The future of farmland crop types is under constant change as global temperatures increase, global urbanization accelerates, and land use changes [1]. Timely and accurate information on crop acreage and spatial distribution is key for regional crop production and food security [2,3,4], and it provides important information for crop growth monitoring, yield prediction, farm production management, and food security scenario analysis [5,6]. In particular, early-season crop mapping is important in agricultural management [7] as well as in rapid response to agricultural disasters [8].
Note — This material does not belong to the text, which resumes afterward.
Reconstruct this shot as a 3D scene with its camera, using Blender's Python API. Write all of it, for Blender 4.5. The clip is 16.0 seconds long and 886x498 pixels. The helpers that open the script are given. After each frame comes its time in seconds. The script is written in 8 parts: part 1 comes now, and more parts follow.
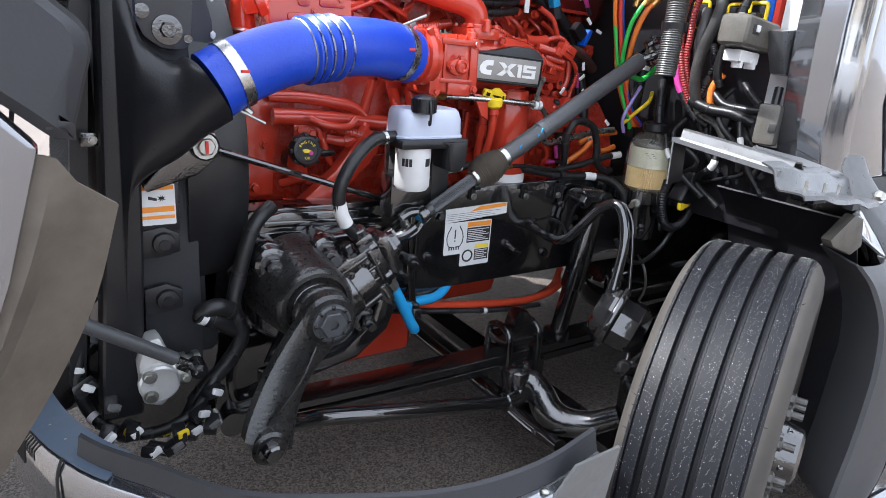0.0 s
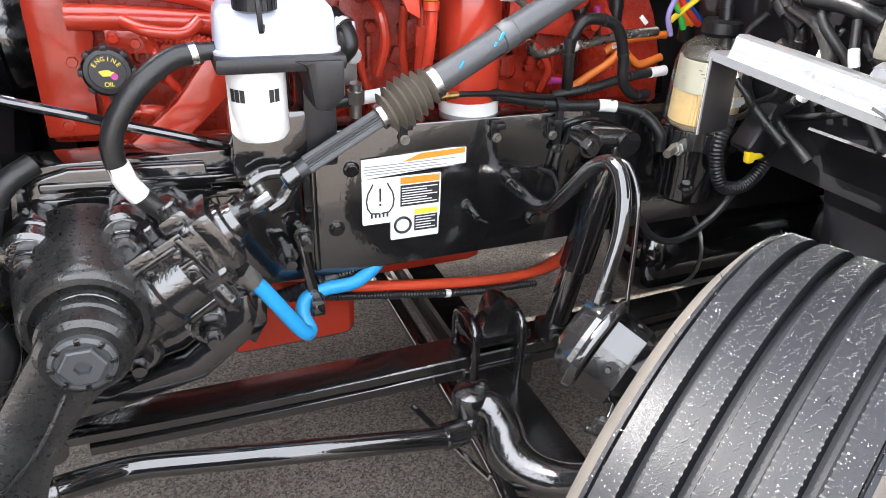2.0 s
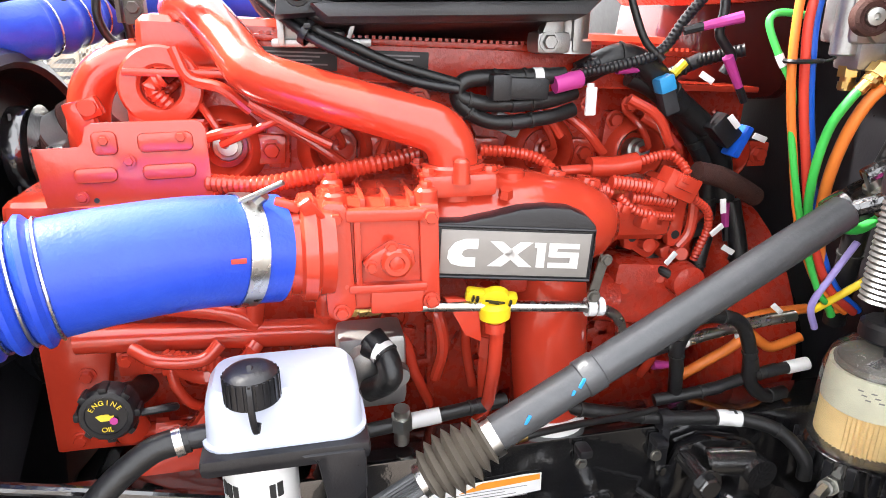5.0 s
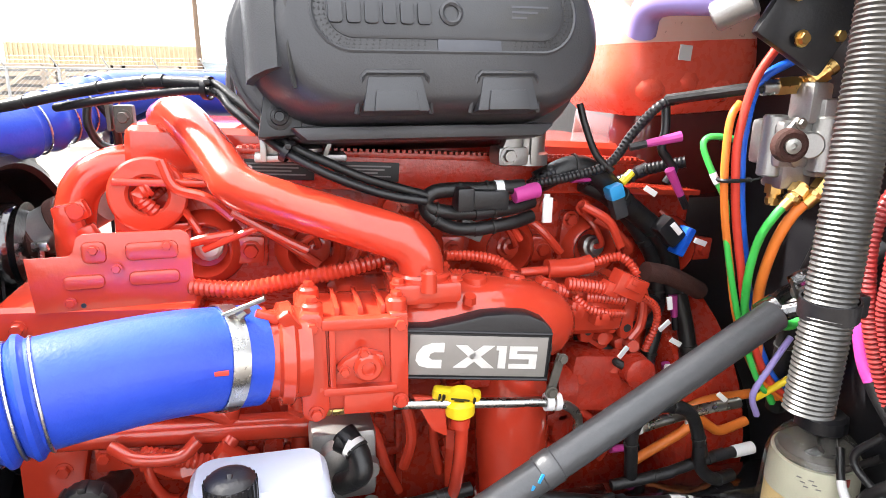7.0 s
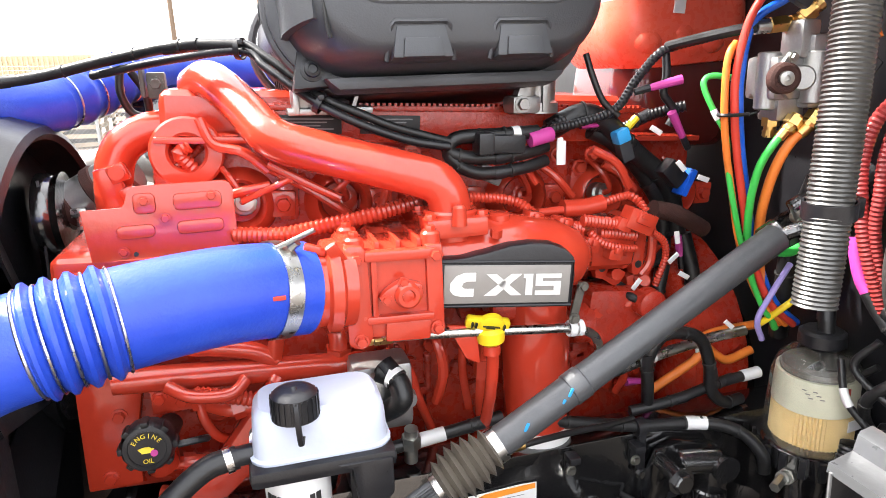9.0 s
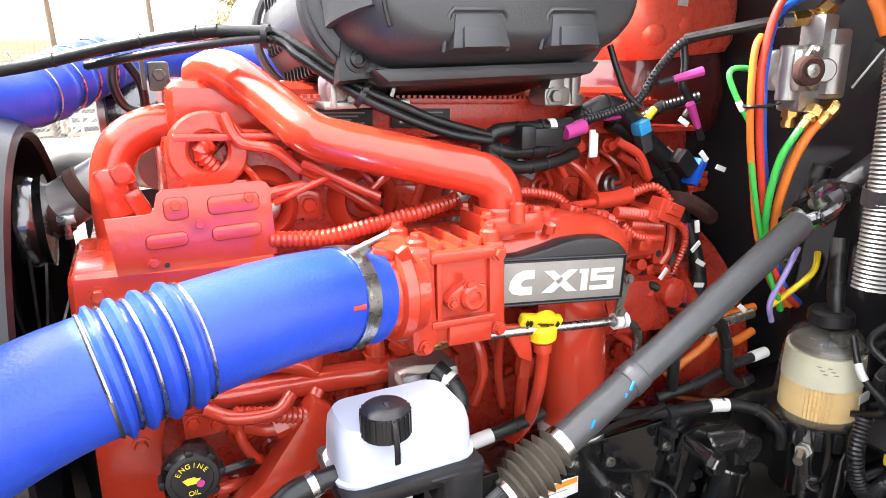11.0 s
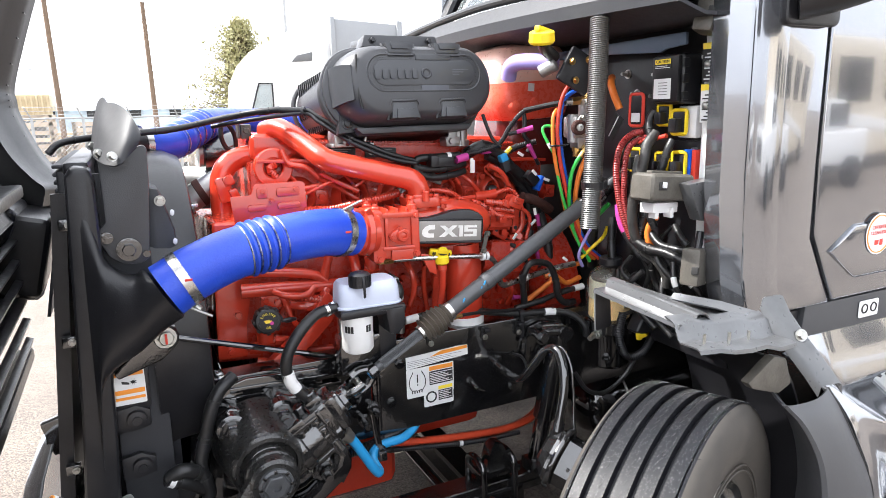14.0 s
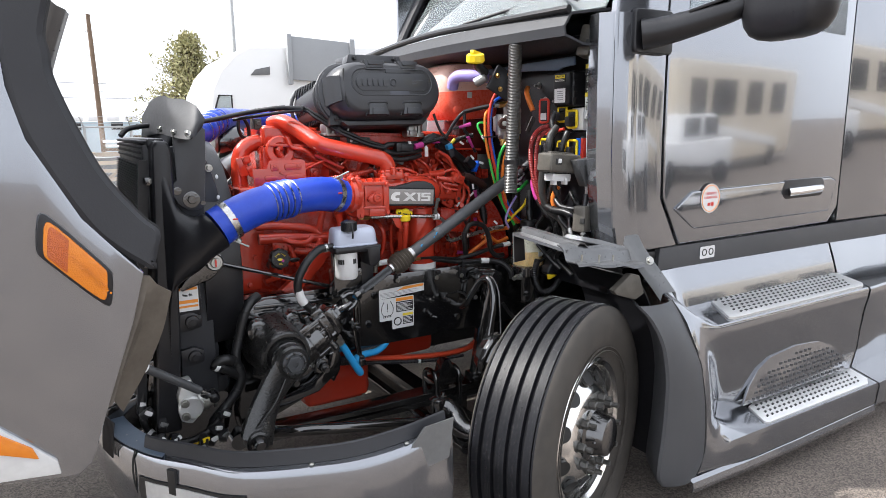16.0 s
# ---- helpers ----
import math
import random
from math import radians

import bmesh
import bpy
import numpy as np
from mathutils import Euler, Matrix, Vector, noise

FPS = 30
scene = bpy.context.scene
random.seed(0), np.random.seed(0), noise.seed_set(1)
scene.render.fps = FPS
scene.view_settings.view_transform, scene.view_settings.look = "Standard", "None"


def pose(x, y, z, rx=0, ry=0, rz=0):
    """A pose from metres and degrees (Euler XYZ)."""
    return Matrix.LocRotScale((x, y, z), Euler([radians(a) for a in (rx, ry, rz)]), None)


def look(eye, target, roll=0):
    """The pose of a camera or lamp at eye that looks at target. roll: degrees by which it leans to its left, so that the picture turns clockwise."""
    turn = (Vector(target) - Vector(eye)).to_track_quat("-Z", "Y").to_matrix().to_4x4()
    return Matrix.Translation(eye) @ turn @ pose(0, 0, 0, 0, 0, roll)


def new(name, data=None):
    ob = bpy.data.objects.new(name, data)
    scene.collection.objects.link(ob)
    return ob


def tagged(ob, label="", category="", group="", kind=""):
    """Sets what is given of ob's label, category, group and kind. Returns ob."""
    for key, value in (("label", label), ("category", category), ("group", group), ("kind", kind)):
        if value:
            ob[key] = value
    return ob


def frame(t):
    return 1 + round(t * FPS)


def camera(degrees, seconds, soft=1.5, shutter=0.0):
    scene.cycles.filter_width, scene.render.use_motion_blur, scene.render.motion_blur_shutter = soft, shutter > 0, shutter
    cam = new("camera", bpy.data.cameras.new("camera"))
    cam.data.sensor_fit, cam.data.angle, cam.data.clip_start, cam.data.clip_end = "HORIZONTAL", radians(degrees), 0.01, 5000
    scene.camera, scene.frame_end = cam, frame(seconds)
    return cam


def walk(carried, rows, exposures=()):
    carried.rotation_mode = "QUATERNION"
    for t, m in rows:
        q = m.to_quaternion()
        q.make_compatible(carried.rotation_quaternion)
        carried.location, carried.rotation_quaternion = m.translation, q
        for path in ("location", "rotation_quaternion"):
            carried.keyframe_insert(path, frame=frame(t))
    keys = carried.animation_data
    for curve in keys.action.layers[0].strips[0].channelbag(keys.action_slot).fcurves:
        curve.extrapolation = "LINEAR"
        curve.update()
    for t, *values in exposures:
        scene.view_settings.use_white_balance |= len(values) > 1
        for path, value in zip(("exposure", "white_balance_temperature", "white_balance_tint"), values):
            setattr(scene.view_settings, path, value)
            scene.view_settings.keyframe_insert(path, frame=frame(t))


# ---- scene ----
cam = camera(68.5, 16.0, soft=0.7)
PATH = [
    (0, (-1.061, -1.61, 1.464), (-0.016, -0.027, 0.832), 4.2),
    (0.5, (-0.808, -1.437, 1.418), (0.158, 0.165, 0.709), 6.1),
    (1, (-0.641, -1.331, 1.407), (0.229, 0.283, 0.608), 4.1),
    (1.5, (-0.46, -1.274, 1.403), (0.301, 0.357, 0.531), 3.2),
    (2, (-0.331, -1.225, 1.416), (0.363, 0.401, 0.479), 2.4),
    (2.5, (-0.246, -1.094, 1.398), (0.418, 0.515, 0.413), 1.8),
    (3, (-0.206, -0.943, 1.424), (0.412, 0.669, 0.415), 0.6),
    (3.5, (-0.168, -0.897, 1.472), (0.363, 0.752, 0.472), -0.4),
    (4, (-0.147, -0.872, 1.56), (0.29, 0.832, 0.608), -0.7),
    (4.5, (-0.139, -0.859, 1.621), (0.265, 0.915, 0.789), 0.2),
    (5, (-0.125, -0.869, 1.688), (0.274, 0.973, 1.019), 0.0),
    (7.5, (-0.139, -0.923, 1.79), (0.375, 0.942, 1.282), 0.9),
    (8, (-0.163, -0.926, 1.748), (0.354, 0.94, 1.249), 0.6),
    (8.5, (-0.223, -0.996, 1.707), (0.286, 0.872, 1.203), -0.3),
    (8.7, (-0.213, -1.008, 1.714), (0.292, 0.858, 1.201), -1.0),
    (10.8, (-0.458, -0.807, 1.705), (0.353, 0.934, 1.147), -1.1),
    (11, (-0.44, -0.869, 1.721), (0.367, 0.874, 1.162), -1.1),
    (11.5, (-0.429, -0.998, 1.752), (0.376, 0.75, 1.208), -1.5),
    (12, (-0.417, -1.096, 1.756), (0.397, 0.656, 1.239), -1.8),
    (12.5, (-0.495, -1.21, 1.768), (0.327, 0.549, 1.288), -2.2),
    (13, (-0.656, -1.401, 1.773), (0.175, 0.359, 1.315), -2.2),
    (13.5, (-0.723, -1.641, 1.769), (0.12, 0.12, 1.337), -1.6),
    (14, (-0.778, -1.915, 1.754), (0.076, -0.154, 1.341), -1.3),
    (14.5, (-0.929, -2.092, 1.757), (-0.034, -0.345, 1.374), -1.2),
    (15, (-1.066, -2.244, 1.731), (-0.114, -0.526, 1.353), -1.4),
    (15.5, (-1.147, -2.414, 1.693), (-0.16, -0.715, 1.319), -1.1),
    (16, (-1.211, -2.631, 1.677), (-0.21, -0.939, 1.309), -0.8),
]
walk(cam, [(t, look(eye, target, roll)) for t, eye, target, roll in PATH],
     exposures=[(0, 1.55, 5850, 10), (0.5, 2.02, 5900, 10), (1, 2.35, 6050, 10), (1.5, 2.55, 6200, 10), (2.5, 2.85, 6350, 10), (3.5, 3.05, 6500, 10), (4.2, 2.8, 6500, 10), (5, 2.5, 6500, 10), (8, 2.28, 6500, 10), (11, 2.48, 6500, 10), (12.5, 2.22, 6400, 10), (14, 1.85, 6250, 10), (16, 1.15, 6200, 10)])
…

Remote sensing technology is now widely used for the monitoring of agricultural information due to its advantages of large coverage, short detection period and low cost [9,10]. Methods for extracting crop acreage using remote sensing information are well established. For example, 24 agricultural land cover categories in Germany were mapped for 2017, 2018 and 2019 using a random forest classifier and intensive time-series data from Sentinel-2 and Landsat 8 in combination with monthly Sentinel-1 composites and environmental data [11]. In addition, the Cropland Data Layer (CDL) was created in the United States using medium-resolution satellite imagery [12]. Bingwen Qiu [13] et al. extracted national maize, rice, and wheat acreage in China using MODIS data based on phenology and thresholding methods. Esther Shupel Ibrahim et al. provide a mapping scheme based on freely available Sentinel-2A/B (S2) time series and very high-resolution SkySat data to map the main crops (maize and potato) and intercropping systems including these two crops on the Jos Plateau, Nigeria [14]. However, the majority of current studies train classifiers for crop mapping based on all available data in the current year, preventing their application to agricultural management in a timely manner [15].
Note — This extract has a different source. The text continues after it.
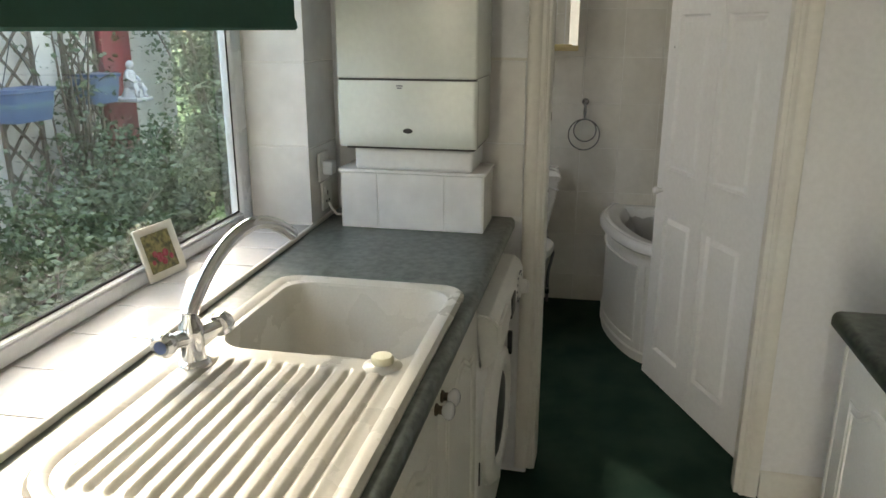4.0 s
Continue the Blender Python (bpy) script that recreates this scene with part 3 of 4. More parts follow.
# deck around the bowl: strips that leave the bowl open
bm = bmesh.new()
X0, Y0, X1, Y1 = SX0 + 0.028, SY0 + 0.028, SX1 - 0.028, SY1 - 0.028
outer = rounded(X0, Y0, BWL[2] + 0.03, Y1, [0.01, 0.034, 0.034, 0.01], ZS + 0.0085)
inner = rounded(*BWL, 0.06, ZS + 0.0085)
vo, vi = [bm.verts.new(p) for p in outer], [bm.verts.new(p) for p in inner]
for k in range(len(vo)):
    bm.faces.new((vo[k], vo[(k + 1) % len(vo)], vi[(k + 1) % len(vi)], vi[k]))
bowl = [rounded(*BWL, 0.06, ZS + 0.0085), rounded(BWL[0] + 0.004, BWL[1] + 0.004, BWL[2] - 0.004, BWL[3] - 0.004, 0.06, ZS + 0.002), rounded(BWL[0] + 0.014, BWL[1] + 0.014, BWL[2] - 0.014, BWL[3] - 0.014, 0.06, ZS - 0.13), rounded(BWL[0] + 0.03, BWL[1] + 0.03, BWL[2] - 0.03, BWL[3] - 0.03, 0.055, ZS - 0.158), rounded(BWL[0] + 0.07, BWL[1] + 0.07, BWL[2] - 0.07, BWL[3] - 0.07, 0.04, ZS - 0.165)]
loft(bowl, bm, cap0=False)
part("bowl", bm, M_SINK, sink, "deep cream bowl")
# drainer: a grid whose height carries the ribs, which fan across the drainer
bm = bmesh.new()
nx, ny = 60, 190
gx0, gx1, gy0, gy1 = BWL[2] + 0.029, X1, Y0, Y1
RC = 0.085
grid = []
for i in range(nx + 1):
    row = []
    for j in range(ny + 1):
        x, y = gx0 + (gx1 - gx0) * i / nx, gy0 + (gy1 - gy0) * j / ny
        lim = 0.0
        if x > gx1 - RC:
            lim = RC - math.sqrt(max(0.0, RC ** 2 - (x - gx1 + RC) ** 2))
            y = gy0 + lim + (gy1 - gy0 - 2 * lim) * j / ny
        edge = min(1.0, max(0.0, (y - gy0 - lim - 0.022) / 0.010)) * min(1.0, max(0.0, (gy1 - lim - 0.014 - y) / 0.010)) * min(1.0, max(0.0, (x - gx0 - 0.012) / 0.012)) * min(1.0, max(0.0, (gx1 - 0.022 - x) / 0.012))
        rib = 1 - (0.5 - 0.5 * math.cos(2 * math.pi * (y - gy0 - 0.035) / 0.0305)) ** 4
        row.append(bm.verts.new((x, y, ZS + 0.0085 - edge * (0.0085 - 0.0085 * rib) + edge * 0.002)))
    grid.append(row)
for i in range(nx):
    for j in range(ny):
        bm.faces.new((grid[i][j], grid[i + 1][j], grid[i + 1][j + 1], grid[i][j + 1]))
part("drainer", bm, M_SINK, sink, "ribbed drainer")
ov = part("overflow_boss", lathe([(0.036, 0), (0.034, 0.004), (0.026, 0.008), (0.024, 0.009)], sides=20, m=pose(-1.205, 0.630, ZS + 0.006)), M_SINK, sink)
part("overflow_cap", lathe([(0.019, 0), (0.020, 0.004), (0.020, 0.010), (0.017, 0.014), (0.004, 0.015)], sides=20, m=pose(-1.205, 0.630, ZS + 0.014)), M_CAPC, ov, "yellowed plug cap")
part("waste", lathe([(0.036, 0), (0.035, 0.003), (0.02, 0.001), (0.004, 0.0015)], sides=24, m=pose(-1.405, 0.52, ZS - 0.166)), M_CHROME, sink)

tap = thing("mixer_tap", "chrome swan-neck kitchen mixer tap with two blue-topped levers", "tap", KIT @ pose(-1.148, 0.306, ZS + 0.006))
part("body", lathe([(0.030, 0), (0.029, 0.006), (0.022, 0.012), (0.020, 0.03), (0.022, 0.055), (0.021, 0.075), (0.014, 0.085), (0.013, 0.10)], sides=24), M_CHROME, tap)
sp = []
for k in range(19):
    a = k / 18
    # rises, leans over the bowl, and turns down at its tip
    z = 0.09 + 0.118 * math.sin(min(a * 1.45, 1.0) * math.pi * 0.5) - (max(0, a - 0.66) / 0.34) ** 2 * 0.050
    sp.append((-(a ** 1.15) * 0.300, (a ** 1.5) * 0.065, z))
part("spout", tube(sp, [0.0135] * 17 + [0.0135, 0.0135], sides=16), M_CHROME, tap)
for sx, dy in ((0.050, -0.01), (-0.042, 0.018)):
    lv = part("lever", tube([(0, 0, 0.052), (sx * 0.55, dy, 0.056), (sx, dy * 1.6, 0.058)], [0.014, 0.015, 0.013], sides=16), M_CHROME, tap)
    bmm = lathe([(0.019, -0.012), (0.022, -0.004), (0.022, 0.008), (0.016, 0.014)], sides=18, m=pose(sx * 1.12, dy * 1.7, 0.059, 0, 90 if sx > 0 else -90, 0))
    part("lever_cap", bmm, M_CHROME, lv)
    part("index", lathe([(0.012, 0), (0.011, 0.002)], sides=14, m=pose(sx * 1.12 + (0.0135 if sx > 0 else -0.0135), dy * 1.7, 0.059, 0, 90 if sx > 0 else -90, 0)), M_BLUE, lv)

# units below
su = thing("sink_unit", "cream base cupboard below the sink", "cupboard", KIT)
part("carcass", box(-1.735, 0.16, 0.12, -0.37, 0.690, 0.735), M_CAB, su)
part("carcass_front", box(-1.735, 0.66, 0.735, -0.37, 0.690, 0.870), M_CAB, su)
part("plinth", box(-1.735, 0.62, 0.001, -0.37, 0.64, 0.12), M_CAB, su)
LX = (-1.735, -1.285, -0.835, -0.372)
for j, kx in ((0, LX[1] - 0.026), (1, LX[1] + 0.026), (2, LX[2] + 0.03)):
    unit_door(LX[j] + 0.002, 0.125, LX[j + 1] - 0.002, 0.862, 0.712, 1, su, (kx, 0.815))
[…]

Crop maps have made great progress in terms of the availability of free medium-resolution satellite imagery and the development of new algorithms and cloud computing infrastructure [16]. Google Earth Engine (GEE) offers the opportunity to process large-scale time-series images. Such time-series images can reflect crop phenology information, while vegetation indices indicate the response characteristics of vegetation to the given spectral band. Therefore, remote sensing images of multiple vegetation indices combined with time series can differentiate crops according to their different growth status information in different growing periods [17]. This in turn provides an opportunity to address the scarcity of remote sensing data for early-season mapping. However, remote sensing images contain a large number of classification features, which lead to a low computational efficiency for the classifier and a high computation cost. Therefore, there is a requirement to improve feature selection processes. By comparing different remote sensing classification features to select the most suitable features for crop classification, the number of input features can be reduced, which in turn improves the computational efficiency and learning ability of the classifier and leads to a higher classification accuracy [18,19].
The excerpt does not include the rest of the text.